Şark Islahat Planı’nın hazırlayanlardan Çankırı Mebusu Abdülhalik Renda, Şeyh Sait İsyanı’nın “tamamen millî bir isyan” olduğunu belirtir. Keza Plan’ın diğer hazırlayıcısı ve İçişleri Bakanı Cemil Uybadın de, Şeyh Sait Ayaklanması’nı üreten atmosferi, “Şark mıntıkasında Kürtçülük vardır ve işlenmektedir. Halk lisan ve milliyetine çok bağlıdır. Aydınlar kâmilen Kürtçüdür” şeklinde belirtir. Şark İstiklal Mahkemesi kararında ve onun savcısı ve Milletvekili Süreyya
Örgeevren de “Şeyh Sait İsyanı denilen o köklü, dallı budaklı ayaklanma; bir zamanlar sanıldığı ve denildiği gibi, cahil, mutaassıp, geriye, kötüye bağlı, sapık dinli ve çarpık şuurlu bir insanın şahsi bir endişe veya maksadıyla meydana gelmiş bir isyan değildi!.. Şark’taki o ayaklanma; dış görünüşü itibariyle güya sadece dinci ve şeriatçı idi. Fakat asıl hüviyeti, iç bünyesi, ruhu ve tertipçilerinin maksat ve gayesi bakımından ise, tastamam bir Kürt milliyetçiliği, Kürt devleti ve hükümetçiliği olmaktan başka bir şey değildi” diyecekti.
Şeyh Said olayı bahane edilerek Kürt toplumu ve Türkiye nasıl şekillendirildi?
Modern Kürt subay ve bürokratların oluşturduğu Azadi örgütlenmesince ve Kürt varlığının inkârına cevap olarak hazırlanan Kürt ayaklanmasının Şeyh Sait üzerinden erken doğurtulmasından amaç, sadece asimilasyonun uygulanması için Kürt politizasyonunu ezmek değildi.
En az bunun kadar önemli diğer amaç da bir bütün olarak Türkiye’yi, liderin kafasındaki program doğrultusunda formatlayabilmenin, lideri dengeleyebilecek ve denetleyebilecek her türden muhalefetin tasfiyesi için gereken bahaneyi oluşturmaktı.
Nitekim bu mevzii isyan gerekçesiyle çıkarılan Takrir-i Sükûn yasası ile tüm Türkiye sıkıyönetim altına alınacak, tam boyun eğmeyen tüm basın organları kapatılacak, sendika, parti, yayın organı sola dair ne varsa zaten kapatılacak, 1 Mayıs ve her türden yasal tepki yasaklanacak, Terakkiperver Cumhuriyet Fırkası da kapatılacak, böylece lider, partisi ve devleti ile halk arasında hiçbir aracı kurum bırakılmayacaktı.
İlgili okurlar için bu sürecin ayrıntılı ve belgeli hikâyesini “Yanlış İliklenen Düğme” kitabımda anlattığım için şimdilik sözümü burada bitireyim.
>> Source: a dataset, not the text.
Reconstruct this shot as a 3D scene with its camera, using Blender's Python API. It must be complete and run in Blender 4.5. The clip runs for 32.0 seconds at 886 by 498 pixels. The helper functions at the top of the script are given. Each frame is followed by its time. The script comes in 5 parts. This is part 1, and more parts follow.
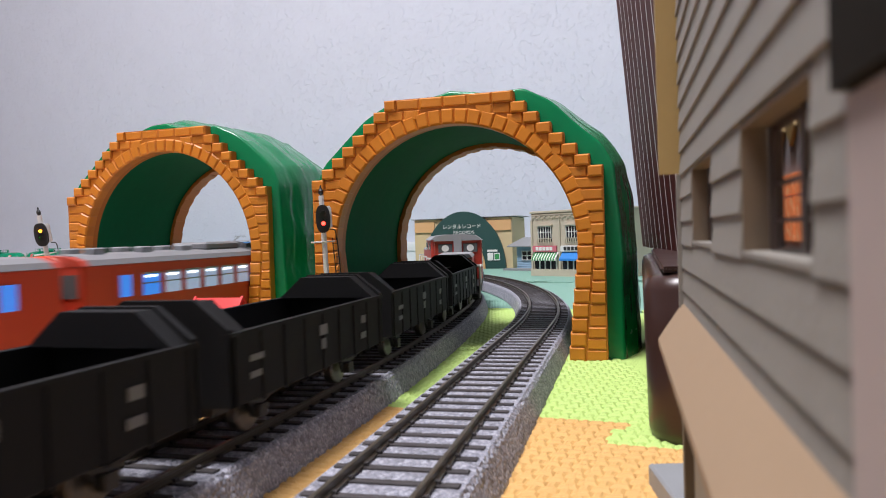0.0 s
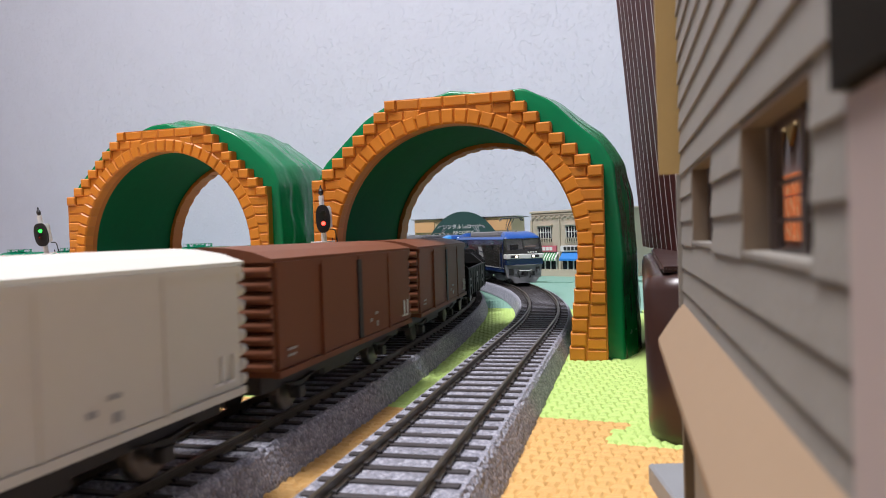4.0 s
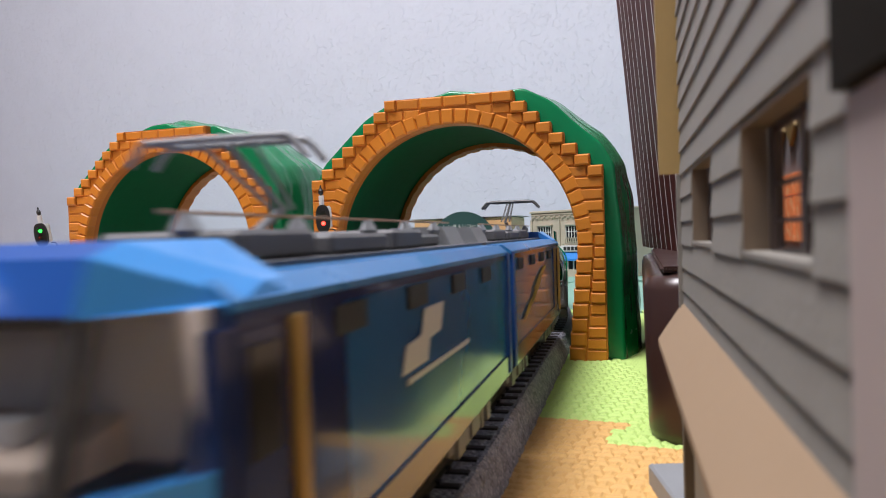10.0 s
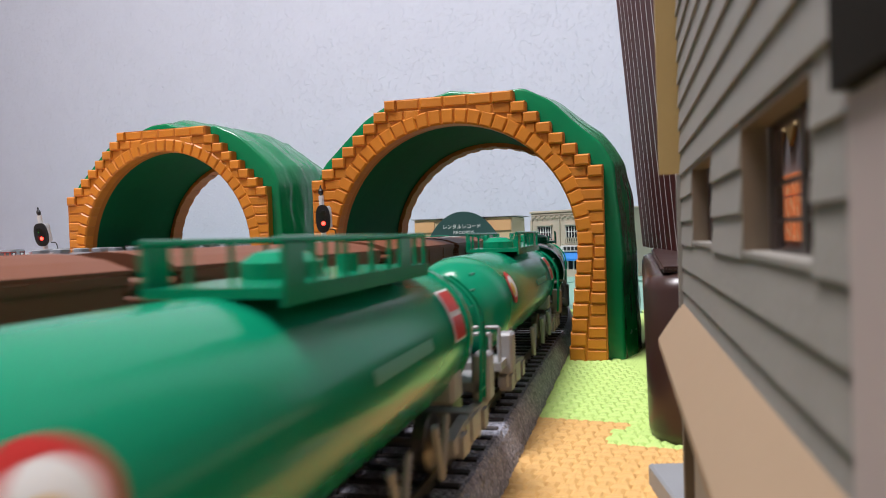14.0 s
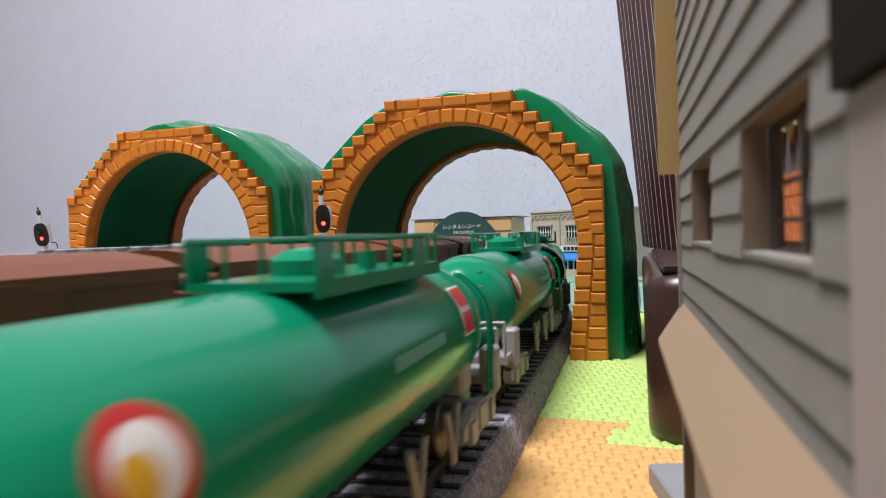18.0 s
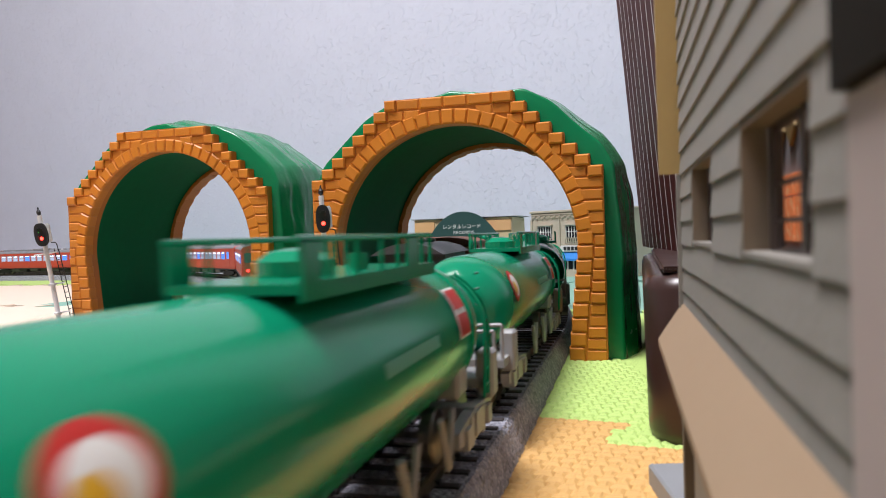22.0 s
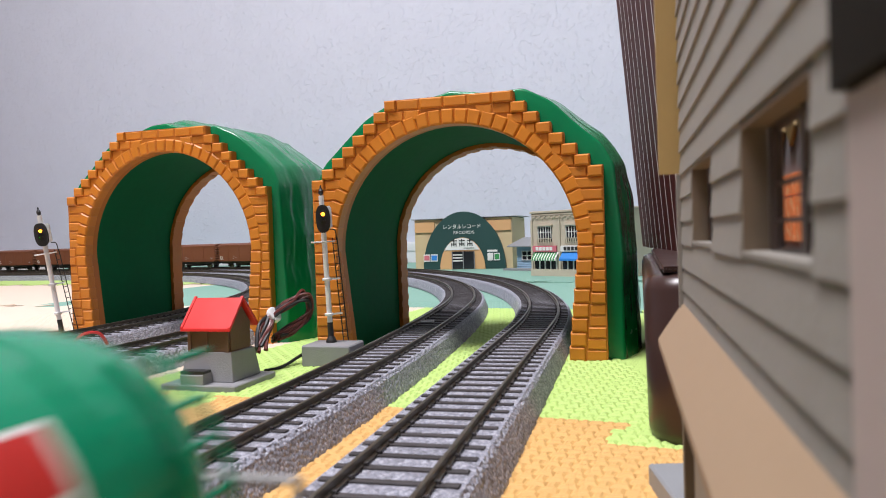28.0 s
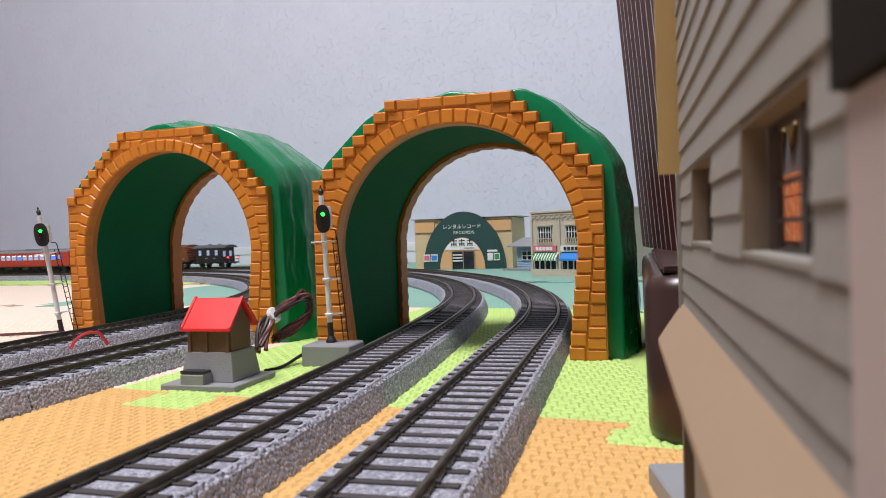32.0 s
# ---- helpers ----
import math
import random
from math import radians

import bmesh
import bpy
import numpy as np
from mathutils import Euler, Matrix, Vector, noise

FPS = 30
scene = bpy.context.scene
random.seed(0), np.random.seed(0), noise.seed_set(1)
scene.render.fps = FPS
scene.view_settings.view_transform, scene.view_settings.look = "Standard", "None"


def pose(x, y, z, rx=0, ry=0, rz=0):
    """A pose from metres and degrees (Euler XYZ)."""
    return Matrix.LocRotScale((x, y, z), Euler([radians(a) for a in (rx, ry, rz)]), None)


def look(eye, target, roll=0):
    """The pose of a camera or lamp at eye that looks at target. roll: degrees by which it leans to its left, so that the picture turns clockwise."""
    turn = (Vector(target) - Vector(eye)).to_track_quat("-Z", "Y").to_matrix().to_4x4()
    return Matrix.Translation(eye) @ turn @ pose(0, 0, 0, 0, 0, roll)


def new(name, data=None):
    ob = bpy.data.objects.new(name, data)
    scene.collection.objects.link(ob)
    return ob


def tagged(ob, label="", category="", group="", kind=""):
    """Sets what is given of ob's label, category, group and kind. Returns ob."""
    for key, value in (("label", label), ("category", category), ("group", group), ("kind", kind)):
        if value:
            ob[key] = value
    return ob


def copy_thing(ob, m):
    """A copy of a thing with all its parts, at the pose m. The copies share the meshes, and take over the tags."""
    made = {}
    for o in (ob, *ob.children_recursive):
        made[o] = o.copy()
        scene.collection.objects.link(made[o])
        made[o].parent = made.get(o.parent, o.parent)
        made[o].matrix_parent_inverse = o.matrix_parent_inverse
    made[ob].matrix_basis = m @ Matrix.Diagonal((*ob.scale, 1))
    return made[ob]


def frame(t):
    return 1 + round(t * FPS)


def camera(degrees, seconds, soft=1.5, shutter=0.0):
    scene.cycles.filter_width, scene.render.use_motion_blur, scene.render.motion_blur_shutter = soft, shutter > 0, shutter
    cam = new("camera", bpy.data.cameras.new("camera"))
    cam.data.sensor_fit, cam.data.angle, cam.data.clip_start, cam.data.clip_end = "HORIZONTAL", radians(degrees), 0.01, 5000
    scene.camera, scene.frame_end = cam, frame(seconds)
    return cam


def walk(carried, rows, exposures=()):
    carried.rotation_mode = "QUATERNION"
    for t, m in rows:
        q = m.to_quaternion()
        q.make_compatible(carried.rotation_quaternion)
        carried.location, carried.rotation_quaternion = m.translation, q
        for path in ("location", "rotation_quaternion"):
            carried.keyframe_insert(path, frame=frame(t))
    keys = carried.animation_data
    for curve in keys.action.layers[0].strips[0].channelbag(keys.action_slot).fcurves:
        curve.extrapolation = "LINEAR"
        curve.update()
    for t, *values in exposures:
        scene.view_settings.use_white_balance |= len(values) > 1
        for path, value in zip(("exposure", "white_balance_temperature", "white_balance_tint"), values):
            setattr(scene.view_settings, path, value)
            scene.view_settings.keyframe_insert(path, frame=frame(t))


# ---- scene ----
cam = camera(63.38, 32.0, soft=0.95, shutter=0.6)
cam.data.dof.use_dof, cam.data.dof.focus_distance, cam.data.dof.aperture_fstop = True, 0.48, 48.0
RAIL_Z = 0.0115
EYE = Vector((0.0, 0.0, 0.0446 + RAIL_Z))
VIEW = look(EYE, EYE + Vector((0.0, math.cos(0.0183), -math.sin(0.0183))), roll=-1.868)
walk(cam, [(0.0, VIEW), (32.0, VIEW)], exposures=[(0.0, 0.0), (28.1, 0.0), (28.9, -0.17), (32.0, -0.17)])

# ---------------------------------------------------------------- light
world = bpy.data.worlds.new("room_world")
scene.world = world
world.use_nodes = True
world.node_tree.nodes["Background"].inputs[0].default_value = (0.85, 0.87, 1.0, 1)
world.node_tree.nodes["Background"].inputs[1].default_value = 0.2


def area_lamp(name, m, sx, sy, power, colour):
    data = bpy.data.lights.new(name, "AREA")
    data.shape, data.size, data.size_y, data.energy, data.color = "RECTANGLE", sx, sy, power, colour
    ob = new(name, data)
    ob.matrix_world = m
    return ob


CEILING_Z = 2.35
area_lamp("ceiling_light_glow", pose(-0.62, -0.10, CEILING_Z - 0.13), 0.80, 0.80, 90, (0.965, 0.935, 0.995))


# ---------------------------------------------------------------- materials
def material(name, colour, rough=0.5, metal=0.0, vary=0.12, scale=60.0, bump=0.0, bump_scale=400.0, spots=None,
             spot_scale=900.0, per_object=0.0, coat=0.0, emit=None, emit_power=0.0, rough_vary=0.1, spec=0.5):
    """Base colour with coarse and fine variation, optional speckles, relief, per-piece variation."""
    m = bpy.data.materials.new(name)
    m.use_nodes = True
    nt = m.node_tree
    b = nt.nodes["Principled BSDF"]
    link = nt.links.new

    def node(kind, **kw):
        n = nt.nodes.new(kind)
        for k, v in kw.items():
            n.inputs[k].default_value = v
        return n

    def mix(fac, a, c, blend="MIX"):
        n = nt.nodes.new("ShaderNodeMix")
        n.data_type, n.blend_type = "RGBA", blend
        for sock, val in ((n.inputs[0], fac), (n.inputs[6], a), (n.inputs[7], c)):
            if isinstance(val, (int, float)):
                sock.default_value = val
            elif isinstance(val, tuple):
                sock.default_value = (*val[:3], 1)
            else:
                link(val, sock)
        return n.outputs[2]

    co = nt.nodes.new("ShaderNodeTexCoord").outputs["Object"]
    n1 = node("ShaderNodeTexNoise", Scale=scale, Detail=4.0, Roughness=0.6)
    n2 = node("ShaderNodeTexNoise", Scale=scale * 9, Detail=3.0)
    link(co, n1.inputs["Vector"])
    link(co, n2.inputs["Vector"])
    dark = tuple(c * (1 - vary) for c in colour[:3])
    light = tuple(min(1, c * (1 + vary)) for c in colour[:3])
    col = mix(n1.outputs[0], dark, light)
    col = mix(0.35, col, mix(n2.outputs[0], dark, light))
    if spots:
        v = node("ShaderNodeTexNoise", Scale=spot_scale, Detail=2.0)
        link(co, v.inputs["Vector"])
        r = nt.nodes.new("ShaderNodeValToRGB")
        r.color_ramp.elements[0].position, r.color_ramp.elements[1].position = 0.50, 0.62
        link(v.outputs[0], r.inputs[0])
        col = mix(r.outputs[0], col, tuple(spots))
    if per_object:
        oi = nt.nodes.new("ShaderNodeObjectInfo")
        mr = node("ShaderNodeMapRange", **{"To Min": 1 - per_object, "To Max": 1 + per_object})
        link(oi.outputs["Random"], mr.inputs[0])
        hs = nt.nodes.new("ShaderNodeHueSaturation")
        link(mr.outputs[0], hs.inputs["Value"])
        link(col, hs.inputs["Color"])
        col = hs.outputs[0]
    link(col, b.inputs["Base Color"])
    rr = node("ShaderNodeMapRange", **{"To Min": max(0.02, rough - rough_vary), "To Max": min(1, rough + rough_vary)})
    link(n1.outputs[0], rr.inputs[0])
    link(rr.outputs[0], b.inputs["Roughness"])
    b.inputs["Metallic"].default_value = metal
    b.inputs["Coat Weight"].default_value = coat
    b.inputs["Specular IOR Level"].default_value = spec
    if bump:
        n3 = node("ShaderNodeTexNoise", Scale=bump_scale, Detail=4.0)
        link(co, n3.inputs["Vector"])
        bp = node("ShaderNodeBump", Strength=1.0, Distance=bump)
        link(n3.outputs[0], bp.inputs["Height"])
        link(bp.outputs[0], b.inputs["Normal"])
    if emit:
        b.inputs["Emission Color"].default_value = (*emit, 1)
        b.inputs["Emission Strength"].default_value = emit_power
    return m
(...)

Ama bu vesileyle belirtmeliyim ki bu şekilde formatlanan Türkiye, evet modernleştirilecekti, ama 100 yıldır görüldüğü gibi, demokratikleşebilmesi de, gerçek bir cumhuriyet ve vatandaşlık hukukuna yükselmesi de imkânsızlaştırılacak, dolayısıyla modernleşmesi de kötürümleştirilecekti.